## Short task:
Your answer should be a single number: the count of lines holding the word "More".
··· Material ···
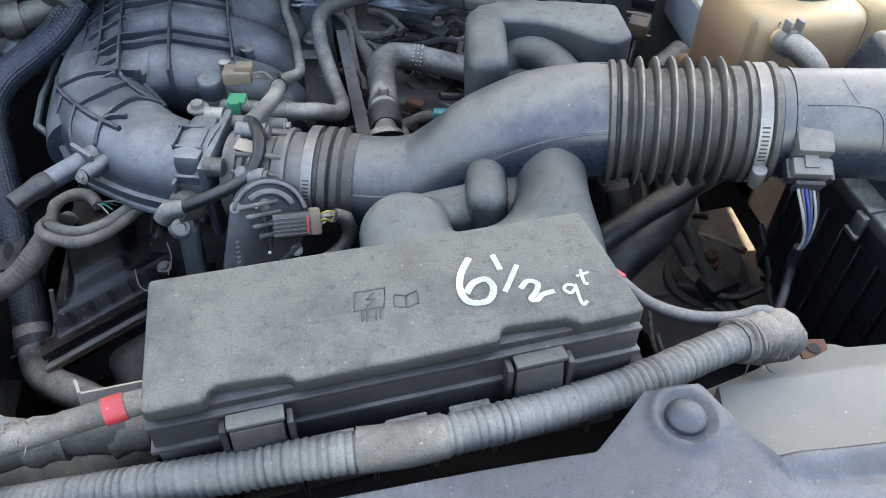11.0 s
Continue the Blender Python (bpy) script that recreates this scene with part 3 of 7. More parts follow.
for yc, sl, half, xe in RUNNERS:
    part("runner", runner(yc, sl, half, xe), M_MANI, man, smooth=60)
bm = bmesh.new()
loft(bm, [[V(x, 0.640 + 0.05 * smooth01((x + 0.15) / 0.05), skin_z(x) - 0.040), V(x, 0.648 + 0.05 * smooth01((x + 0.15) / 0.05), skin_z(x) - 0.004 - dip(x)), V(x, 0.78, skin_z(x) - 0.003 - dip(x)), V(x, 0.890, skin_z(x) - 0.004 - dip(x)), V(x, 0.895, skin_z(x) - 0.045)] for x in [-0.266 + 0.214 * k / 34 for k in range(35)]])
part("plenum_skin", bm, M_MANI, man)
for yc, sl, half, xe in RUNNERS:
    for x in (-0.178, -0.148):
        arc = []
        for k in range(15):
            a = math.pi * (0.06 + 0.88 * k / 14)
            arc.append(V(x + 0.012 * math.sin(a), yc + sl * (x + 0.11) + (half + 0.003) * math.cos(a), skin_z(x) - 0.036 + 0.0365 * math.sin(a)))
        part("ridge", tube(arc, 0.0018, 6, raw=True), M_MANI, man)
# plenum and neck
part("plenum", tube([(-0.212, 0.62, 1.0), (-0.214, 0.66, 1.004), (-0.214, 0.74, 1.004), (-0.208, 0.83, 1.0), (-0.20, 0.92, 0.995)], [0.047, 0.050, 0.050, 0.049, 0.047], seg=22), M_MANI, man)
NECK = [(-0.062, 0.505, 1.042), (-0.10, 0.522, 1.038), (-0.141, 0.560, 1.030), (-0.174, 0.612, 1.018), (-0.192, 0.666, 1.012), (-0.205, 0.73, 1.004)]
NECK_R = [0.047, 0.046, 0.049, 0.057, 0.060, 0.056]
bm = bmesh.new()
rings, SEAM = [], []
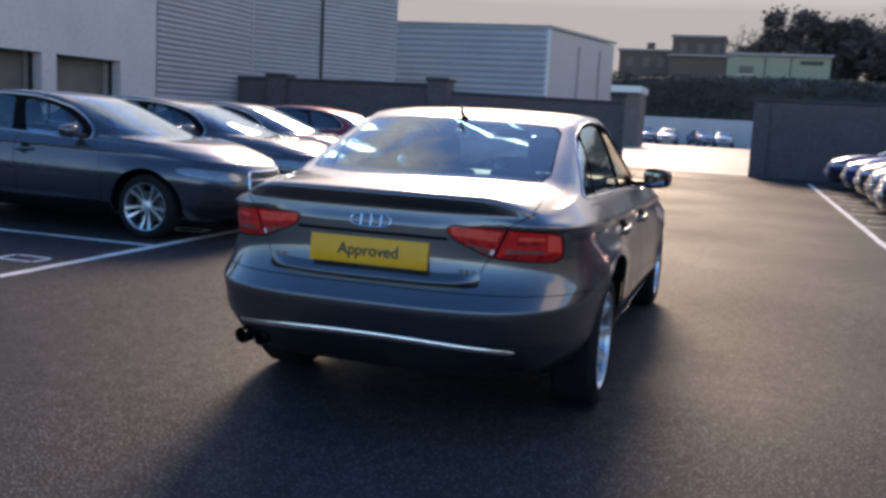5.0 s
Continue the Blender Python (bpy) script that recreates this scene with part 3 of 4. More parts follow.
    grille = [(-0.30, 0.30), (0.30, 0.30), (0.335, 0.42), (0.30, 0.695), (-0.30, 0.695), (-0.335, 0.42)]
    sh.split("grille", rounded(grille, 1), "rear", lambda c, z: c.y > 3.3 and z == 0, 0.0)
    # doors, lid, flap and bumpers
    low = lambda c, z: abs(c.x) > 0.5 and (z == 0 or (z == 1 and -0.3 < c.y < 2.1))
    sh.split("door_rear", rounded(DOOR_REAR, 1), "side", low, 0.0045)
    sh.split("door_front", rounded(DOOR_FRONT, 1), "side", low, 0.0045)
    if details:
        for panel, (hy, hz) in HANDLES.items():
            if kind != "cabrio" or panel == "door_front":
                dish = [(hy + 0.064 * math.cos(a), hz + 0.0525 * math.sin(a)) for a in (2 * math.pi * k / 24 for k in range(24))]
                sh.split("dish", dish, "side", low, 0.0, over=(panel,))
    if kind == "sedan":
        lid = [(-0.505, 0.802), (-0.46, 0.715), (-0.42, 0.686), (-0.36, 0.674), (0.36, 0.674), (0.42, 0.686), (0.46, 0.715), (0.505, 0.802), (0.565, 0.925), (0.66, 0.985), (0.655, 1.06), (-0.655, 1.06), (-0.66, 0.985), (-0.565, 0.925)]
        sh.split("lid", lid, "rear", lambda c, z: c.y < -0.55 and z == 0 and c.z > 0.66, 0.004)
        sh.split("lid", [(-0.655, -0.99), (0.655, -0.99), (0.645, -0.62), (0.615, -0.36), (0.4, -0.385), (0, -0.40), (-0.4, -0.385), (-0.615, -0.36), (-0.645, -0.62)], "top", lambda c, z: z == 1 and c.y < -0.2, 0.004)
    else:
        lid = [(-0.50, 0.80), (-0.48, 0.70), (-0.42, 0.67), (0.42, 0.67), (0.48, 0.70), (0.50, 0.80), (0.58, 0.94), (0.62, 1.06), (-0.62, 1.06), (-0.58, 0.94)]
        sh.split("lid", lid, "rear", lambda c, z: c.y < -0.4 and z == 0 and c.z > 0.66, 0.004)
    sh.split("hood", [(-0.66, 3.33), (0, 3.42), (0.66, 3.33), (0.735, 3.0), (0.72, 2.45), (0.5, 2.66), (0, 2.74), (-0.5, 2.66), (-0.72, 2.45), (-0.735, 3.0)], "top", lambda c, z: z == 1 and c.y > 2.1, 0.004)
    if hero:
        flap = [(0.085, 0.976), (-0.10, 0.988), (-0.135, 0.982), (-0.152, 0.962), (-0.157, 0.922), (-0.15, 0.914), (0.09, 0.905), (0.118, 0.925), (0.115, 0.955)]
        sh.split("flap", rounded(flap, 1), "side", lambda c, z: c.x > 0.5 and z == 0, 0.004)
    sh.split("bumper_rear", [(-1.2, 0.1), (-0.32, 0.1), (-0.32, 0.53), (-0.45, 0.650), (-0.6, 0.654), (-1.2, 0.654)], "side", lambda c, z: z == 0 and c.y < -0.25, 0.003)
    sh.split("bumper_front", [(3.12, 0.1), (3.95, 0.1), (3.95, 0.575), (3.2, 0.575), (3.12, 0.5)], "side", lambda c, z: z == 0 and c.y > 2.9, 0.003)
    sh.split("valance", [(-0.70, 0.2), (0.70, 0.2), (0.66, 0.43), (-0.66, 0.43)], "rear", lambda c, z: z == 0 and c.y < -0.5, 0.0, over=("bumper_rear",))
    # sill band, coloured near black for the shade below the doors
    sh.split("sill_shade", [(0.40, 0.1), (2.40, 0.1), (2.40, 0.342), (0.40, 0.342)], "side", lambda c, z: z == 0 and abs(c.x) > 0.7, 0.0)

    def coloured(ob):
        if ob is not None:
            ob.color = (*paint, 1)
        return ob

    if kind == "cabrio":
        for f in sh.bm.faces:
            if f[sh.panel] == 0 and f[sh.zone] > 1:
                f[sh.panel] = sh.id("soft_top" if f.calc_center_median().y < 1.52 or f[sh.zone] == 3 else "screen_frame")
        sh.emit("screen_frame", "screen_frame", SILVER, root, "silver windscreen frame")
        sh.emit("soft_top", "soft_top", SOFT_TOP, root, "black fabric folding roof")
    coloured(sh.emit("body", "", skin, root))
    sh.emit("seal", "seal", GAP, root, "black panel gaps", shift=-0.004)
    for s in (1, -1):
        sh.emit("window_frame", "frame", FRAME_BLACK, root, "black window frames", side=s)
    sh.emit("screen_band", "screen_band", GLOSS_BLACK, root)
    back = sh.emit("rear_screen", "rear_screen", SCREEN, root, "tinted rear screen, with the sky's reflected blue put into the tint")
    front = sh.emit("windscreen", "windscreen", WINDSCREEN, root)
    panes = [back, front]
    for s, word in ((1, "right"), (-1, "left")):
        for panel in ("door_front", "door_rear"):
            d = coloured(sh.emit("door", panel, skin, root, side=s))
            hy, hz = HANDLES[panel]
            if kind == "cabrio" and panel == "door_rear":
                continue
            spot = sh.cast(Vector((s * 1.5, hy, hz)), Vector((-s, 0, 0)))
            if details and spot is not None:
                cup_v, cup_f = lathe([(-0.017, 0.001), (-0.016, 0.018), (-0.011, 0.034), (-0.003, 0.047), (0.003, 0.0515), (0.0035, 0.0535)], 28)
                cup = mesh_object("handle_recess", cup_v, cup_f, skin, d, "dished recess behind the handle", sharp=70)
                cup.color = (*paint, 1)
                cup.matrix_local = Matrix.Translation(spot) @ pose(0, 0, 0, 0, -s * 5, 0) @ Matrix.Diagonal((s, 1.22, 1.0, 1))
                pts = [spot + Vector((s * o, q, w)) for o, q, w in ((0.000, 0.108, 0.004), (0.020, 0.096, 0.004), (0.031, 0.045, 0.002), (0.031, -0.03, -0.003), (0.026, -0.085, -0.007), (0.000, -0.108, -0.009))]
                hd = tube("handle", pts, [0.013, 0.0165, 0.0185, 0.0190, 0.0185, 0.015], skin, d, "door handle in body colour", n=10, squash=0.62)
                hd.color = (*paint, 1)
        if not (windows_down):
            panes.append(sh.emit("side_window", "win_front", GLASS, root, side=s))
        if kind != "cabrio":
            panes.append(sh.emit("side_window", "win_rear", GLASS, root, side=s))
            panes.append(sh.emit("quarter_window", "win_quarter", GLASS, root, side=s))
        lamp = sh.emit("tail_lamp", "tail_lamp", RED_LENS, root, "red tail lamp", side=s)
        if hero:
            looks = {"lamp_bright": ("light_bar", RED_BRIGHT, "bright red light bar"), "lamp_strip": ("lamp_strip", RED_DARK, "dark strip in the lamp"),
                     "lamp_clear": ("reversing_light", CLEAR_LENS, "clear reversing light"), "lamp_low": ("lower_lens", RED_LOW, "deep red lower lens"), "lamp_white": ("reversing_bulb", WHITE, "white reversing light")}
            for k, (key, poly) in enumerate(pieces):
                nm, mt, lb = looks[key]
                sh.emit(nm, key + str(k), mt, lamp, lb, side=s, shift=0.0005)
        sh.emit("headlamp", "head_lamp", HEADLAMP, root, side=s)
        sh.emit("air_intake", "intake", BLACK, root, side=s, shift=-0.01)
        trim = ring_points(fine(rounded(dlo, 1), 0.04), sh, s, 0.003)
        if trim:
            tube("window_trim", trim, 0.0046 if details > 1 else 0.007, BRUSHED, root, "bright chrome window trim", closed=True, n=5)
        sill = [(y, 0.250) for y in np.linspace(0.46, 2.38, 14)]
        if details > 1:
            pts = ring_points(sill, sh, s, 0.002)
            tube("sill_trim", pts, 0.0034, CHROME, root, "thin chrome sill strip", n=5)
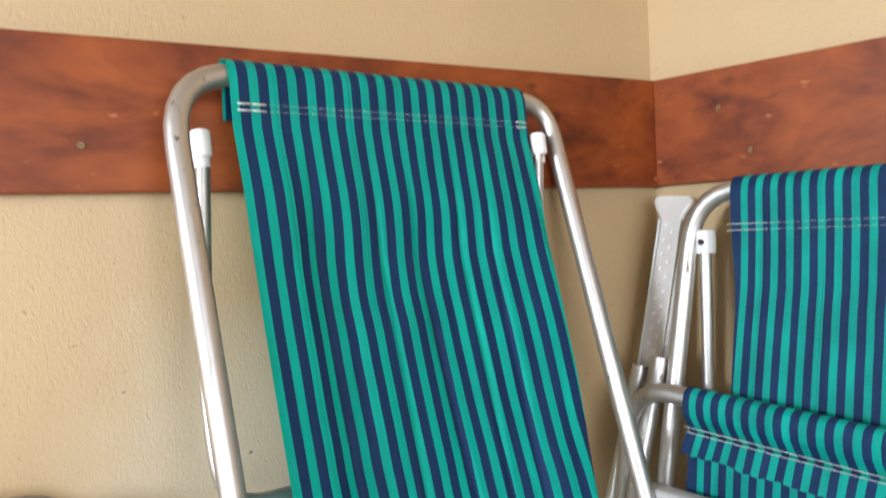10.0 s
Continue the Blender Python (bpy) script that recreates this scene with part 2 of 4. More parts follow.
···
## Task output:
3